### What is being asked:
Print all the data, keeping every line exactly as it is.

### Data provided:
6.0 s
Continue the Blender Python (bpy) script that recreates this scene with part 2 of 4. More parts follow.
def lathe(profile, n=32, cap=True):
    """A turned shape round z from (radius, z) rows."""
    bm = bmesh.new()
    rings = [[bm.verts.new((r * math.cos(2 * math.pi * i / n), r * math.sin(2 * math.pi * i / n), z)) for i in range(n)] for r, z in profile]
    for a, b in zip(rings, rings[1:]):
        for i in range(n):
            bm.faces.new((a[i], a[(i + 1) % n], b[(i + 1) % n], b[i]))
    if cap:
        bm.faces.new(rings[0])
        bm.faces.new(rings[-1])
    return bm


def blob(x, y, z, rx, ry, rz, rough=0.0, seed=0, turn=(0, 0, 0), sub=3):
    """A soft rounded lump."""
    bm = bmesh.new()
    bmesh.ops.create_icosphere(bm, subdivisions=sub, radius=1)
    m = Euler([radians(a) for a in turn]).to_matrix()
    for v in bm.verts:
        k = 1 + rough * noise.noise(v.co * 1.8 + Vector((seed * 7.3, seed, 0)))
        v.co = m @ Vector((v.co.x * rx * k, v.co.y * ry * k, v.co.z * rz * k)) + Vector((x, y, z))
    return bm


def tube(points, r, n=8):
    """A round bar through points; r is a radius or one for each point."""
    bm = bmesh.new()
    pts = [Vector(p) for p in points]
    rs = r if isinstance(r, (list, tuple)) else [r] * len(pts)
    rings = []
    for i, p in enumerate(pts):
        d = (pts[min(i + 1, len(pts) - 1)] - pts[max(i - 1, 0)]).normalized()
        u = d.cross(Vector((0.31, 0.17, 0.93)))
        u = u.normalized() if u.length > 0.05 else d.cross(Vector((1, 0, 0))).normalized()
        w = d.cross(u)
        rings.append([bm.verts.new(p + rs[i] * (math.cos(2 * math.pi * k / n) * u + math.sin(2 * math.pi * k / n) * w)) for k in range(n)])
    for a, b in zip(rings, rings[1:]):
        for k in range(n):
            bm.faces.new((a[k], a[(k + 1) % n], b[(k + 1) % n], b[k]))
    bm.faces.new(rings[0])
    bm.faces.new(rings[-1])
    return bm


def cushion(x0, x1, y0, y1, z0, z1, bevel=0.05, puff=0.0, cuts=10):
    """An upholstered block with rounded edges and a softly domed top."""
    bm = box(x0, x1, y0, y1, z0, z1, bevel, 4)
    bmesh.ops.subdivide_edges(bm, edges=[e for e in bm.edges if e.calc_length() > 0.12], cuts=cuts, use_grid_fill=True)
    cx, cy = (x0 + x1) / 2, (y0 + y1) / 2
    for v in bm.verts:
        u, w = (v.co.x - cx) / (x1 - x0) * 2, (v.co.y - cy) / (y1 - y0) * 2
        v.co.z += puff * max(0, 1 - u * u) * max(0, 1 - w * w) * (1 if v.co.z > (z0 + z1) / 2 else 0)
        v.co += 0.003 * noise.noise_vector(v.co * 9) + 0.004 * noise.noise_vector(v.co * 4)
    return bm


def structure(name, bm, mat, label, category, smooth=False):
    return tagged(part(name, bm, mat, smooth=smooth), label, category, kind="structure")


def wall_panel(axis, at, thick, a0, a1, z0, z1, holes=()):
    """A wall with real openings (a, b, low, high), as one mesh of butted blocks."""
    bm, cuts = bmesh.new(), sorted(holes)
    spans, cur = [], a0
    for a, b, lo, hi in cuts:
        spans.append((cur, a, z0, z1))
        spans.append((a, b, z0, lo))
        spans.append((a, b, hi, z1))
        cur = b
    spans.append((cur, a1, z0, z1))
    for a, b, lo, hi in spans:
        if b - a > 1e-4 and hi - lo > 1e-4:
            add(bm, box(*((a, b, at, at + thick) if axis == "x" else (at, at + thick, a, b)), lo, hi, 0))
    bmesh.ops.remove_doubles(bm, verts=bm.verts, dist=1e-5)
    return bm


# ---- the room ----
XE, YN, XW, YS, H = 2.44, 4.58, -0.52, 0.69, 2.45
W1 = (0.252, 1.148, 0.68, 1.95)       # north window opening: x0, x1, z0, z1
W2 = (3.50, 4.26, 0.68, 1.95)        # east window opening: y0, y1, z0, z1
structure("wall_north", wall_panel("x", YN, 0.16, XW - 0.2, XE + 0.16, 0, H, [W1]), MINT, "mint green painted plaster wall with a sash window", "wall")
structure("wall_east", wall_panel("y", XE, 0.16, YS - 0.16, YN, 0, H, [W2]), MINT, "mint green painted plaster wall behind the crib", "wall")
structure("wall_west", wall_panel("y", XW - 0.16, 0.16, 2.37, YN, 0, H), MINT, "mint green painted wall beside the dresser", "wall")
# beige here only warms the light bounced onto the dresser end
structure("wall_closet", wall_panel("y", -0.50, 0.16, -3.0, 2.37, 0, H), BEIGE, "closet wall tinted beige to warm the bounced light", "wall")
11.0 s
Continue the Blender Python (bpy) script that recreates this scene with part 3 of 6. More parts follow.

### Exercise answer:
6.0 s
Continue the Blender Python (bpy) script that recreates this scene with part 2 of 4. More parts follow.
def lathe(profile, n=32, cap=True):
    """A turned shape round z from (radius, z) rows."""
    bm = bmesh.new()
    rings = [[bm.verts.new((r * math.cos(2 * math.pi * i / n), r * math.sin(2 * math.pi * i / n), z)) for i in range(n)] for r, z in profile]
    for a, b in zip(rings, rings[1:]):
        for i in range(n):
            bm.faces.new((a[i], a[(i + 1) % n], b[(i + 1) % n], b[i]))
    if cap:
        bm.faces.new(rings[0])
        bm.faces.new(rings[-1])
    return bm


def blob(x, y, z, rx, ry, rz, rough=0.0, seed=0, turn=(0, 0, 0), sub=3):
    """A soft rounded lump."""
    bm = bmesh.new()
    bmesh.ops.create_icosphere(bm, subdivisions=sub, radius=1)
    m = Euler([radians(a) for a in turn]).to_matrix()
    for v in bm.verts:
        k = 1 + rough * noise.noise(v.co * 1.8 + Vector((seed * 7.3, seed, 0)))
        v.co = m @ Vector((v.co.x * rx * k, v.co.y * ry * k, v.co.z * rz * k)) + Vector((x, y, z))
    return bm


def tube(points, r, n=8):
    """A round bar through points; r is a radius or one for each point."""
    bm = bmesh.new()
    pts = [Vector(p) for p in points]
    rs = r if isinstance(r, (list, tuple)) else [r] * len(pts)
    rings = []
    for i, p in enumerate(pts):
        d = (pts[min(i + 1, len(pts) - 1)] - pts[max(i - 1, 0)]).normalized()
        u = d.cross(Vector((0.31, 0.17, 0.93)))
        u = u.normalized() if u.length > 0.05 else d.cross(Vector((1, 0, 0))).normalized()
        w = d.cross(u)
        rings.append([bm.verts.new(p + rs[i] * (math.cos(2 * math.pi * k / n) * u + math.sin(2 * math.pi * k / n) * w)) for k in range(n)])
    for a, b in zip(rings, rings[1:]):
        for k in range(n):
            bm.faces.new((a[k], a[(k + 1) % n], b[(k + 1) % n], b[k]))
    bm.faces.new(rings[0])
    bm.faces.new(rings[-1])
    return bm


def cushion(x0, x1, y0, y1, z0, z1, bevel=0.05, puff=0.0, cuts=10):
    """An upholstered block with rounded edges and a softly domed top."""
    bm = box(x0, x1, y0, y1, z0, z1, bevel, 4)
    bmesh.ops.subdivide_edges(bm, edges=[e for e in bm.edges if e.calc_length() > 0.12], cuts=cuts, use_grid_fill=True)
    cx, cy = (x0 + x1) / 2, (y0 + y1) / 2
    for v in bm.verts:
        u, w = (v.co.x - cx) / (x1 - x0) * 2, (v.co.y - cy) / (y1 - y0) * 2
        v.co.z += puff * max(0, 1 - u * u) * max(0, 1 - w * w) * (1 if v.co.z > (z0 + z1) / 2 else 0)
        v.co += 0.003 * noise.noise_vector(v.co * 9) + 0.004 * noise.noise_vector(v.co * 4)
    return bm


def structure(name, bm, mat, label, category, smooth=False):
    return tagged(part(name, bm, mat, smooth=smooth), label, category, kind="structure")


def wall_panel(axis, at, thick, a0, a1, z0, z1, holes=()):
    """A wall with real openings (a, b, low, high), as one mesh of butted blocks."""
    bm, cuts = bmesh.new(), sorted(holes)
    spans, cur = [], a0
    for a, b, lo, hi in cuts:
        spans.append((cur, a, z0, z1))
        spans.append((a, b, z0, lo))
        spans.append((a, b, hi, z1))
        cur = b
    spans.append((cur, a1, z0, z1))
    for a, b, lo, hi in spans:
        if b - a > 1e-4 and hi - lo > 1e-4:
            add(bm, box(*((a, b, at, at + thick) if axis == "x" else (at, at + thick, a, b)), lo, hi, 0))
    bmesh.ops.remove_doubles(bm, verts=bm.verts, dist=1e-5)
    return bm


# ---- the room ----
XE, YN, XW, YS, H = 2.44, 4.58, -0.52, 0.69, 2.45
W1 = (0.252, 1.148, 0.68, 1.95)       # north window opening: x0, x1, z0, z1
W2 = (3.50, 4.26, 0.68, 1.95)        # east window opening: y0, y1, z0, z1
structure("wall_north", wall_panel("x", YN, 0.16, XW - 0.2, XE + 0.16, 0, H, [W1]), MINT, "mint green painted plaster wall with a sash window", "wall")
structure("wall_east", wall_panel("y", XE, 0.16, YS - 0.16, YN, 0, H, [W2]), MINT, "mint green painted plaster wall behind the crib", "wall")
structure("wall_west", wall_panel("y", XW - 0.16, 0.16, 2.37, YN, 0, H), MINT, "mint green painted wall beside the dresser", "wall")
# beige here only warms the light bounced onto the dresser end
structure("wall_closet", wall_panel("y", -0.50, 0.16, -3.0, 2.37, 0, H), BEIGE, "closet wall tinted beige to warm the bounced light", "wall")
11.0 s
Continue the Blender Python (bpy) script that recreates this scene with part 3 of 6. More parts follow.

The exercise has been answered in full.